The data below should be restated word for word, with every picture omitted.

_ _ _ _ _

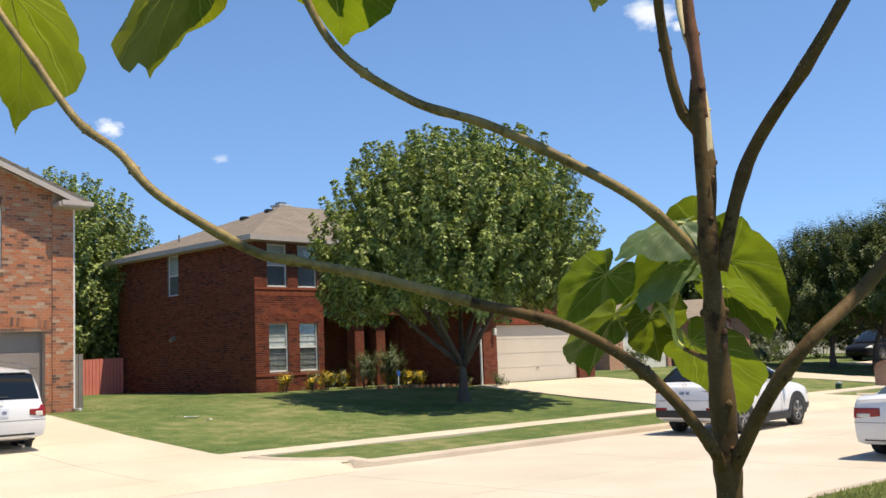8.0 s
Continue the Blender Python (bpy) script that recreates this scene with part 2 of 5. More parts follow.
def paint_mat(name, color, rough=0.28):
    m = mat(name, color, rough)
    c = coords(m)
    n = noise_tex(m, c, 3.0, 4)
    wire(m, mix(m, 0.12, color, ramp(m, n, [(0.3, (0.35, 0.33, 0.3)), (0.7, (0.6, 0.6, 0.6))]), "OVERLAY"), bsdf(m).inputs["Base Color"])
    bsdf(m).inputs["Coat Weight"].default_value = 0.5
    bsdf(m).inputs["Coat Roughness"].default_value = 0.08
    return m


PAINT_WHITE = paint_mat("white_car_paint", (0.699, 0.699, 0.690))
PAINT_SILVER = paint_mat("silver_car_paint", (0.42, 0.42, 0.43))
PAINT_BLACK = paint_mat("black_car_paint", (0.010, 0.010, 0.013), 0.5)
bsdf(PAINT_BLACK).inputs["Coat Weight"].default_value = 0.0
bsdf(PAINT_BLACK).inputs["Specular IOR Level"].default_value = 0.2
PAINT_MAROON = paint_mat("maroon_car_paint", (0.09, 0.008, 0.014))
CAR_GLASS = mat("car_window_glass", (0.045, 0.066, 0.068), 0.04, spec=0.8)
TINTED_GLASS = mat("tinted_car_glass", (0.008, 0.010, 0.011), 0.05, spec=0.5)
RED_LENS = mat("red_lamp_lens", (0.24, 0.008, 0.010), 0.2, spec=0.6)
AMBER_LENS = mat("amber_lamp_lens", (0.75, 0.28, 0.03), 0.25, spec=0.6)
CLEAR_LENS = mat("clear_lamp_lens", (0.62, 0.60, 0.54), 0.2, spec=0.6)
PLATE = mat("number_plate", (0.62, 0.66, 0.72), 0.5)
PLATE_INK = mat("plate_ink", (0.05, 0.07, 0.16), 0.5)
BARK = mottled("grey_bark", [(0.3, (0.07, 0.055, 0.042)), (0.7, (0.13, 0.105, 0.085))], 4.0, 0.95, 30.0, 0.6, 0.02)
CROWN_PEAR = crown_mat("pear_foliage", (0.070, 0.108, 0.028), (0.46, 0.53, 0.165), 0.20)
CROWN_OAK = crown_mat("oak_foliage", (0.040, 0.062, 0.014), (0.145, 0.175, 0.046))
CROWN_LIGHT = crown_mat("light_foliage", (0.053, 0.088, 0.018), (0.141, 0.176, 0.044), 0.35)
SHRUB = crown_mat("shrub_foliage", (0.07, 0.10, 0.04), (0.22, 0.25, 0.12))
BLOOM_YELLOW = crown_mat("yellow_blooms", (0.45, 0.33, 0.01), (0.75, 0.55, 0.03))


# ---- helpers for meshes ----
def boxmap(bm):
    """UVs in metres, each face seen along its main axis."""
    uv = bm.loops.layers.uv.verify()
    for f in bm.faces:
        n = f.normal
        k = max(range(3), key=lambda i: abs(n[i]))
        for lp in f.loops:
            p = lp.vert.co
            if k == 0:
                lp[uv].uv = (p.y, p.z)
            elif k == 1:
                lp[uv].uv = (p.x, p.z)
            else:
                s = math.hypot(n.x, n.y)
                if s > 0.2:
                    d = Vector((-n.y, n.x)) / s
                    lp[uv].uv = (p.x * d.x + p.y * d.y, (-p.x * n.x - p.y * n.y) / s / max(n.z, 0.3))
                else:
                    lp[uv].uv = (p.x, p.y)


def part(name, bm, material, parent=None, label="", smooth=False, uv=True):
    """Links a bmesh as one mesh object, under a thing or a part."""
    bm.normal_update()
    if uv and not bm.loops.layers.uv:
        boxmap(bm)
    me = bpy.data.meshes.new(name)
    bm.to_mesh(me)
    bm.free()
    if smooth:
        me.shade_smooth()
    me.materials.append(material)
    ob = new(name, me)
    ob.parent = parent
    if label:
        ob["label"] = label
    return ob


def thing(name, label, category, m=None, group="", kind=""):
    ob = new(name)
    ob.empty_display_size = 0.2
    if m is not None:
        ob.matrix_world = m
    return tagged(ob, label, category, group, kind)


def box(bm, x0, x1, y0, y1, z0, z1, bevel=0.0):
    r = bmesh.ops.create_cube(bm, size=1, matrix=Matrix.LocRotScale(((x0 + x1) / 2, (y0 + y1) / 2, (z0 + z1) / 2), None, (x1 - x0, y1 - y0, z1 - z0)))
    if bevel:
        es = {e for v in r["verts"] for e in v.link_edges}
        bmesh.ops.bevel(bm, geom=list(es), offset=bevel, segments=2, affect="EDGES")
    return bm


def boxes(*dims, bevel=0.0):
    bm = bmesh.new()
    for d in dims:
        box(bm, *d, bevel=bevel)
    return bm


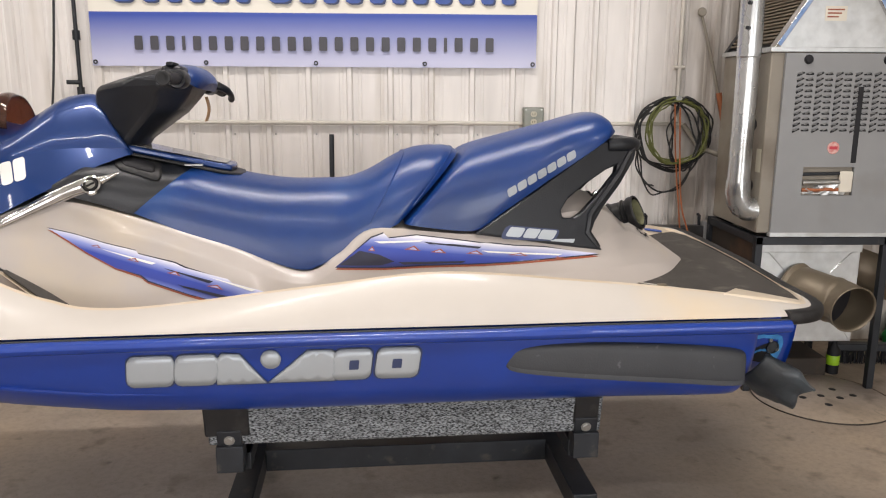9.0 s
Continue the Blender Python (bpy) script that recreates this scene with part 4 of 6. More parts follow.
# thin pale slits and dark strokes across the graphics
for x0, z0, x1, z1, w, mtl in ((-0.52, 1.012, -0.36, 0.966, 0.004, M_WHITEINK), (-0.34, 0.952, -0.20, 0.91, 0.005, M_DECALN), (-0.22, 0.925, -0.08, 0.882, 0.004, M_WHITEINK), (-0.30, 0.905, -0.16, 0.868, 0.006, M_DECALN),
                              (0.27, 1.012, 0.42, 1.012, 0.004, M_WHITEINK), (0.42, 1.008, 0.60, 0.986, 0.005, M_DECALN), (0.60, 0.975, 0.86, 0.951, 0.004, M_WHITEINK), (0.34, 0.948, 0.55, 0.945, 0.005, M_DECALN)):
    marking("graphic_stroke", [(x0, z0), (x1, z1), (x1 - 0.012, z1 - w), (x0 + 0.018, z0 - 1.6 * w)], T_BODY, mtl, body, 0.0042)
for x, z, w, h in ((0.25, 0.985, 0.022, 0.014), (0.36, 0.985, 0.05, 0.014), (0.44, 0.975, 0.05, 0.013), (0.55, 0.968, 0.055, 0.012), (0.68, 0.958, 0.07, 0.009), (-0.54, 1.018, 0.03, 0.008), (-0.44, 0.978, 0.035, 0.010), (-0.33, 0.938, 0.04, 0.010), (-0.22, 0.898, 0.05, 0.010)):
    a = math.degrees(math.atan2(-0.27, 1)) if x < 0 else -6
    c, s = math.cos(radians(a)), math.sin(radians(a))
    tri = [(x, z), (x + w * c, z + w * s), (x + 0.6 * w * c - h * s, z + 0.6 * w * s + h * c)]
    mk = marking("graphic_chip", tri, T_BODY, M_RUST, body, 0.0046)
    c0, c1 = sum(p[0] for p in tri) / 3, sum(p[1] for p in tri) / 3
    marking("graphic_chip_field", [(c0 + (px - c0) * 0.55, c1 + (pz - c1) * 0.55) for px, pz in tri], T_BODY, M_LAVENDER, mk, 0.0053)
marking("black_patch", [(0.165, 0.942), (0.225, 0.985), (0.285, 0.972), (0.33, 0.95), (0.29, 0.94)], T_BODY, M_DECALN, body, 0.0040)

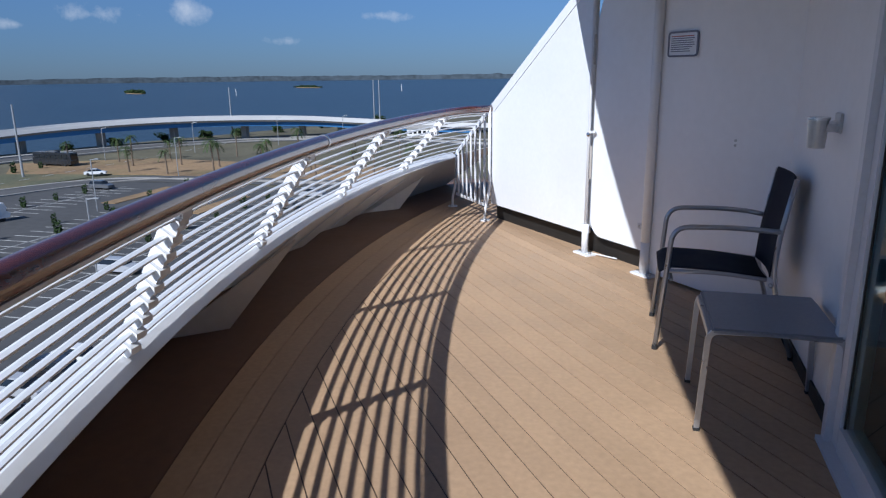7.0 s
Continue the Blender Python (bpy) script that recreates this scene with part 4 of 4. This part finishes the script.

_ _ _ _ _

### WORKED ANSWER
8.0 s
Continue the Blender Python (bpy) script that recreates this scene with part 2 of 5. More parts follow.
def paint_mat(name, color, rough=0.28):
    m = mat(name, color, rough)
    c = coords(m)
    n = noise_tex(m, c, 3.0, 4)
    wire(m, mix(m, 0.12, color, ramp(m, n, [(0.3, (0.35, 0.33, 0.3)), (0.7, (0.6, 0.6, 0.6))]), "OVERLAY"), bsdf(m).inputs["Base Color"])
    bsdf(m).inputs["Coat Weight"].default_value = 0.5
    bsdf(m).inputs["Coat Roughness"].default_value = 0.08
    return m


PAINT_WHITE = paint_mat("white_car_paint", (0.699, 0.699, 0.690))
PAINT_SILVER = paint_mat("silver_car_paint", (0.42, 0.42, 0.43))
PAINT_BLACK = paint_mat("black_car_paint", (0.010, 0.010, 0.013), 0.5)
bsdf(PAINT_BLACK).inputs["Coat Weight"].default_value = 0.0
bsdf(PAINT_BLACK).inputs["Specular IOR Level"].default_value = 0.2
PAINT_MAROON = paint_mat("maroon_car_paint", (0.09, 0.008, 0.014))
CAR_GLASS = mat("car_window_glass", (0.045, 0.066, 0.068), 0.04, spec=0.8)
TINTED_GLASS = mat("tinted_car_glass", (0.008, 0.010, 0.011), 0.05, spec=0.5)
RED_LENS = mat("red_lamp_lens", (0.24, 0.008, 0.010), 0.2, spec=0.6)
AMBER_LENS = mat("amber_lamp_lens", (0.75, 0.28, 0.03), 0.25, spec=0.6)
CLEAR_LENS = mat("clear_lamp_lens", (0.62, 0.60, 0.54), 0.2, spec=0.6)
PLATE = mat("number_plate", (0.62, 0.66, 0.72), 0.5)
PLATE_INK = mat("plate_ink", (0.05, 0.07, 0.16), 0.5)
BARK = mottled("grey_bark", [(0.3, (0.07, 0.055, 0.042)), (0.7, (0.13, 0.105, 0.085))], 4.0, 0.95, 30.0, 0.6, 0.02)
CROWN_PEAR = crown_mat("pear_foliage", (0.070, 0.108, 0.028), (0.46, 0.53, 0.165), 0.20)
CROWN_OAK = crown_mat("oak_foliage", (0.040, 0.062, 0.014), (0.145, 0.175, 0.046))
CROWN_LIGHT = crown_mat("light_foliage", (0.053, 0.088, 0.018), (0.141, 0.176, 0.044), 0.35)
SHRUB = crown_mat("shrub_foliage", (0.07, 0.10, 0.04), (0.22, 0.25, 0.12))
BLOOM_YELLOW = crown_mat("yellow_blooms", (0.45, 0.33, 0.01), (0.75, 0.55, 0.03))


# ---- helpers for meshes ----
def boxmap(bm):
    """UVs in metres, each face seen along its main axis."""
    uv = bm.loops.layers.uv.verify()
    for f in bm.faces:
        n = f.normal
        k = max(range(3), key=lambda i: abs(n[i]))
        for lp in f.loops:
            p = lp.vert.co
            if k == 0:
                lp[uv].uv = (p.y, p.z)
            elif k == 1:
                lp[uv].uv = (p.x, p.z)
            else:
                s = math.hypot(n.x, n.y)
                if s > 0.2:
                    d = Vector((-n.y, n.x)) / s
                    lp[uv].uv = (p.x * d.x + p.y * d.y, (-p.x * n.x - p.y * n.y) / s / max(n.z, 0.3))
                else:
                    lp[uv].uv = (p.x, p.y)


def part(name, bm, material, parent=None, label="", smooth=False, uv=True):
    """Links a bmesh as one mesh object, under a thing or a part."""
    bm.normal_update()
    if uv and not bm.loops.layers.uv:
        boxmap(bm)
    me = bpy.data.meshes.new(name)
    bm.to_mesh(me)
    bm.free()
    if smooth:
        me.shade_smooth()
    me.materials.append(material)
    ob = new(name, me)
    ob.parent = parent
    if label:
        ob["label"] = label
    return ob


def thing(name, label, category, m=None, group="", kind=""):
    ob = new(name)
    ob.empty_display_size = 0.2
    if m is not None:
        ob.matrix_world = m
    return tagged(ob, label, category, group, kind)


def box(bm, x0, x1, y0, y1, z0, z1, bevel=0.0):
    r = bmesh.ops.create_cube(bm, size=1, matrix=Matrix.LocRotScale(((x0 + x1) / 2, (y0 + y1) / 2, (z0 + z1) / 2), None, (x1 - x0, y1 - y0, z1 - z0)))
    if bevel:
        es = {e for v in r["verts"] for e in v.link_edges}
        bmesh.ops.bevel(bm, geom=list(es), offset=bevel, segments=2, affect="EDGES")
    return bm


def boxes(*dims, bevel=0.0):
    bm = bmesh.new()
    for d in dims:
        box(bm, *d, bevel=bevel)
    return bm


9.0 s
Continue the Blender Python (bpy) script that recreates this scene with part 4 of 6. More parts follow.
# thin pale slits and dark strokes across the graphics
for x0, z0, x1, z1, w, mtl in ((-0.52, 1.012, -0.36, 0.966, 0.004, M_WHITEINK), (-0.34, 0.952, -0.20, 0.91, 0.005, M_DECALN), (-0.22, 0.925, -0.08, 0.882, 0.004, M_WHITEINK), (-0.30, 0.905, -0.16, 0.868, 0.006, M_DECALN),
                              (0.27, 1.012, 0.42, 1.012, 0.004, M_WHITEINK), (0.42, 1.008, 0.60, 0.986, 0.005, M_DECALN), (0.60, 0.975, 0.86, 0.951, 0.004, M_WHITEINK), (0.34, 0.948, 0.55, 0.945, 0.005, M_DECALN)):
    marking("graphic_stroke", [(x0, z0), (x1, z1), (x1 - 0.012, z1 - w), (x0 + 0.018, z0 - 1.6 * w)], T_BODY, mtl, body, 0.0042)
for x, z, w, h in ((0.25, 0.985, 0.022, 0.014), (0.36, 0.985, 0.05, 0.014), (0.44, 0.975, 0.05, 0.013), (0.55, 0.968, 0.055, 0.012), (0.68, 0.958, 0.07, 0.009), (-0.54, 1.018, 0.03, 0.008), (-0.44, 0.978, 0.035, 0.010), (-0.33, 0.938, 0.04, 0.010), (-0.22, 0.898, 0.05, 0.010)):
    a = math.degrees(math.atan2(-0.27, 1)) if x < 0 else -6
    c, s = math.cos(radians(a)), math.sin(radians(a))
    tri = [(x, z), (x + w * c, z + w * s), (x + 0.6 * w * c - h * s, z + 0.6 * w * s + h * c)]
    mk = marking("graphic_chip", tri, T_BODY, M_RUST, body, 0.0046)
    c0, c1 = sum(p[0] for p in tri) / 3, sum(p[1] for p in tri) / 3
    marking("graphic_chip_field", [(c0 + (px - c0) * 0.55, c1 + (pz - c1) * 0.55) for px, pz in tri], T_BODY, M_LAVENDER, mk, 0.0053)
marking("black_patch", [(0.165, 0.942), (0.225, 0.985), (0.285, 0.972), (0.33, 0.95), (0.29, 0.94)], T_BODY, M_DECALN, body, 0.0040)

7.0 s
Continue the Blender Python (bpy) script that recreates this scene with part 4 of 4. This part finishes the script.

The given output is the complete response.